Another difference is the use of filtered limestone water, which has long been a distilling tradition. And now for Goodwood, it will become a brewing tradition. Limestone water is perfect for brewing, according to Goodwood brewmaster Joel Halbleib, because it’s high in calcium, an element lost during the brewing process.
The wood additions will have varying effects on the flavors of the beers. For instance, Louisville Lager, the first beer to be made with all Kentucky grains, will touch white ash — a cool connection given the baseball theme of the beer and the fact baseball bats are traditionally made from white ash.
“We were looking for another way to tie it back into Kentucky’s heritage,” said Goodwood president Phil Dearner, “and we had some neighbors down the street that make baseball bats.”
However, those who love Louisville Lager shouldn’t be alarmed; white ash is an extremely hard wood, so its presence will likely be impossible to detect. In some cases, the wood is more about marketing than flavor.
“It’s a way to tie wood aging into our process without changing what Louisville Lager is, which is an easy-drinking beer,” Dearner said.
Another BBC classic was the Nut Brown Ale, which has been re-cast as Walnut Brown Ale. The recipe is similar enough that lovers of the classic beer will recognize the new one as a close sibling, but with some improvements.

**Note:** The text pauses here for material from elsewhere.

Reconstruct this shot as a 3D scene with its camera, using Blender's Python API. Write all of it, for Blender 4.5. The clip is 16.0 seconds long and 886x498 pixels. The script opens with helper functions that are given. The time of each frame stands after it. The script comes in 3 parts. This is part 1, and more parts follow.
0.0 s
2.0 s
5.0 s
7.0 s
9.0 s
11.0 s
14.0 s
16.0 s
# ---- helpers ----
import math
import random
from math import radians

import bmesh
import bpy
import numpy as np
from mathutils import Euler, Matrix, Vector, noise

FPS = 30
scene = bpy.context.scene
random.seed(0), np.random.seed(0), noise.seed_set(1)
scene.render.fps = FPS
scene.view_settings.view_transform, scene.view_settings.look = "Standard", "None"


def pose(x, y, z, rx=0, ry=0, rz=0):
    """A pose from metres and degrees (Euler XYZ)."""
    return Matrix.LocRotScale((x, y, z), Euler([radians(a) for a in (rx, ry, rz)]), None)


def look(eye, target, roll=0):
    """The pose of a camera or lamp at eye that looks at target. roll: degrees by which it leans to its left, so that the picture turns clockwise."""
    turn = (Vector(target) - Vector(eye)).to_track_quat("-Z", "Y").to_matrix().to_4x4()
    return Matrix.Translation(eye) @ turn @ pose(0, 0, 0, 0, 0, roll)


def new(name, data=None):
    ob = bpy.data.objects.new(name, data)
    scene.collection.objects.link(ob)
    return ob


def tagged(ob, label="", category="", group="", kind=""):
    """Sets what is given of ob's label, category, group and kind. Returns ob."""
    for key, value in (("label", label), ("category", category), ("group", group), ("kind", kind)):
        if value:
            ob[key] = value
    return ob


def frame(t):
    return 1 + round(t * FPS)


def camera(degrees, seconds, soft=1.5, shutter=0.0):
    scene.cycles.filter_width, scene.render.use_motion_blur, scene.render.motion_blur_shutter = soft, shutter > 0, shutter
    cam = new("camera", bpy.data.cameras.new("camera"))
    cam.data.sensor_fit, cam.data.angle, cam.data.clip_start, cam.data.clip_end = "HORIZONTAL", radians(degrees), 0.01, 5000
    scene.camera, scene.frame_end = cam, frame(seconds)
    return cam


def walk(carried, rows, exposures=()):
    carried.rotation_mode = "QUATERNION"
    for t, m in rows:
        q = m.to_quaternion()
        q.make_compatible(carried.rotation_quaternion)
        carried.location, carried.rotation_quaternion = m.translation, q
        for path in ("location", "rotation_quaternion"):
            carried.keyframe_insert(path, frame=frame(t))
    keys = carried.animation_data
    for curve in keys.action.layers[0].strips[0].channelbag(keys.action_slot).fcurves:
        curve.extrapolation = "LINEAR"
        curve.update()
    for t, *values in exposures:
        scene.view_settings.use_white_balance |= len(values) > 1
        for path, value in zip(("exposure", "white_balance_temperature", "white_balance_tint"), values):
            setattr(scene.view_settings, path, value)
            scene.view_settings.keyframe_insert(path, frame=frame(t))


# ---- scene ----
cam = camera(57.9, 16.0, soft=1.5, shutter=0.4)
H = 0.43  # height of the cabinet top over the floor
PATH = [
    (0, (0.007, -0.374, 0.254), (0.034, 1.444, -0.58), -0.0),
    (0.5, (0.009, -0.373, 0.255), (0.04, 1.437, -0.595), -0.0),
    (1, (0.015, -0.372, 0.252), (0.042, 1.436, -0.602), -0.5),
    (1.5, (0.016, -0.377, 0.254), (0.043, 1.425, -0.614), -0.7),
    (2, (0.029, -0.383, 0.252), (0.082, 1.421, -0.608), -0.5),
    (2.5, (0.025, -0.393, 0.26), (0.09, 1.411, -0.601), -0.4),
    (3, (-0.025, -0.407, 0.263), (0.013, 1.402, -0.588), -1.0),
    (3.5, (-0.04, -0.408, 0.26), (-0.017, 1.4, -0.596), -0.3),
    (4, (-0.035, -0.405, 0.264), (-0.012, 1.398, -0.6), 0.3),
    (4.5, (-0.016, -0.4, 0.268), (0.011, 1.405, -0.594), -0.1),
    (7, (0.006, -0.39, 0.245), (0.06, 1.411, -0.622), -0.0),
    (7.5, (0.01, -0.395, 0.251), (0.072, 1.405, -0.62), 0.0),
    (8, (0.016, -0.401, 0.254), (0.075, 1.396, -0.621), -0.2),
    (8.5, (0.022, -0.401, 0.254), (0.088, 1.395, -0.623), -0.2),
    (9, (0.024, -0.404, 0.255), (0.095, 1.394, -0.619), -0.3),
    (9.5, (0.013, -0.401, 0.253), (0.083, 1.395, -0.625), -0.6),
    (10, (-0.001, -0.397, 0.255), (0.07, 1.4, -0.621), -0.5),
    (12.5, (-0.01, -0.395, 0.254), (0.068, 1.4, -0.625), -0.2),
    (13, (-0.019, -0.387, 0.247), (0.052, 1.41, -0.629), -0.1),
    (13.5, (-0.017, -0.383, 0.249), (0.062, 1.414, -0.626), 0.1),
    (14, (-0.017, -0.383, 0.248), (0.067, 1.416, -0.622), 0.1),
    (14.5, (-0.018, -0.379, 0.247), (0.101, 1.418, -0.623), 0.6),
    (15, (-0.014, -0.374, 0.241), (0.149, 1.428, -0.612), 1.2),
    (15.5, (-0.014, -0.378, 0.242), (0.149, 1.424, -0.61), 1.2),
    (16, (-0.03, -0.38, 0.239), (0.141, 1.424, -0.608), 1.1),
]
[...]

However, when the Goodwood team went to research the possibility of adding walnut wood into the process, they discovered that walnut is so hard that cutting boards are made from it. That wouldn’t help in the brewing process. Meanwhile, there apparently are minor poisonous aspects to the wood, which obviously was a deal killer. So they added actual walnuts into the mash process instead and came away with a whole new beer.

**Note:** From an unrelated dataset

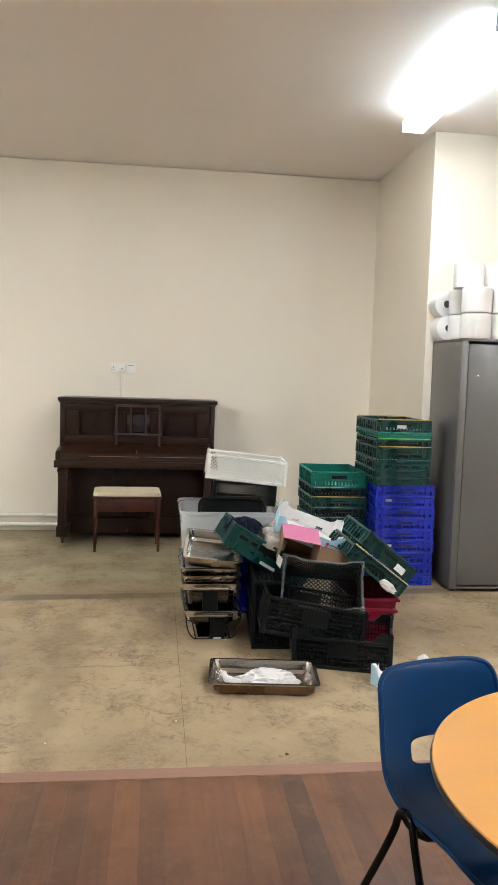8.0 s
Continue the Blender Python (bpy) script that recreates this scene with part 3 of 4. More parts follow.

“We were really, really happy with how the walnuts interacted with our nut brown ale,” Dearner said. “We reconstructed the beer, we modernized it. We wanted more body. It was very traditional, so we added body. Walnuts really add the undertone of those nuts — it really comes into the back end beautifully.”
Oak chips ended up being the wood that would finish the beer off, adding a dryness.
BBC’s American Pale Ale has been another longtime favorite for those who’ve patronized the brewery and its cousin brewpubs, and it has undergone changes as well. But there were hurdles along the way. Renamed Goodwood Pale Ale, originally it was going to be Kentucky Pale Ale, but Lexington’s Kentucky Ale (Alltech) felt the names would be too similar. The two sides reached a handshake agreement, and now we have Goodwood Pale Ale.
The new beer will be aged on poplar, and the approach was similar to that of the Nut Brown.
“We wanted to modernize what we had been brewing for 20 years as BBC,” Dearner said. “It’s floral but more like a California style. We kept a lot of those elements and those hops, but we did push it further to the West Coast (style), which adds some more citrus, and we took it up to an IPA level.”
As for the poplar, he said, “It’s going to put a pretty good element in the background of that beer that will make it very interesting. It’s a nice wood to age on.”
Of course, the popular Bourbon Barrel Stout will continue as a flagship, and there will also be Bourbon Barrel Ale, both obviously nods to Kentucky’s bourbon heritage.
Two of the new beers, however, will be versions of former small-batch brews that Goodwood hopes will become popular mainstays. One of those is the Brandy Barrel Honey Ale, formerly known as Barbarian Honey Ale, a beer that was available on draft at times at the Clay and Main taproom. In keeping with all Goodwood beers touching wood, this one will age in a brandy cask for a good long while and end up as a bold, fruity beer that packs an 8.7 percent ABV punch.
The other is Red Wine Barrel Saison, which might well be a super sleeper.
“The saison is just a beer we love,” Dearner said. “We truly believed we needed to branch out to other barrels. We had our opportunity because we had done the saison and the honey ale in small batches for many years. We were positive the beers would be well received.”
Basically, it amounts to putting a traditional saison, an earthy and fruity ale, into wine barrels and letting the two become good friends. It’s a unique proposition, and one that Goodwood believes it will knock out of the park.
“I think it will be our flagship within the next year,” Dearner said. “If you like red wine, it gets that contingency of wine drinkers to look at beer in a different light. The tannins that come through in the background and everything that pops in that beer is really wine heavy.”
It’s also a fairly drinkable and sessionable beer at 5.2 percent ABV, and by using varying wine casks, it will create subtleties from batch to batch based on the barrels and wines involved.
It will be interesting to watch Goodwood evolve and to see how the new approach is received by craft beer drinkers in Kentucky and across the region.
“(We) want to try to own that category and be a regional and national brewery that people, if they want barrel-aged ale, they think of Goodwood first and foremost,” Dearner said.
Meanwhile, for purists mourning the loss of BBC on draft and in bottles around town, there’s good news out of the original Bluegrass Brewing camp. Draft production will begin almost immediately at the St. Matthews location to serve spots around Louisville, and plans are under way to increase production capacity and begin bottling within the next six months or so.
In a statement this week, BBC announced it will “begin by supplying their best-selling beers, the American Pale Ale and Atta Boy IPA, to the Kentucky market on taps and eventually move into other specialty beers such as the Bourbon Barrel Stout and Heine Bros. Coffee Stout. The limited-edition Hell for Certain, a Belgian-style ale, and the Rye 75IPA will also be available on draft and bottles.”
BBC owner Pat Hagan added, “Most people did not realize that the BBC restaurants on Shelbyville Road, the Yum! Center BBC and the BBC restaurant at Theater Square were under different ownership than the BBC taproom and bottling plant at 636 E. Main St. Part of the agreement was to make the two different operations appear seamless. It was a great relationship, as we worked and supported each other well. The craft beer market has grown exponentially in the last few years, and we are excited to have the ability to use the BBC name again.”
Meanwhile, you might want to grab that last six-pack of BBC’s APA at your local liquor store, because you won’t be seeing them again for a while after June 1. But Dearner reports Goodwood bottles will be readily available to help fill the void in your fridge.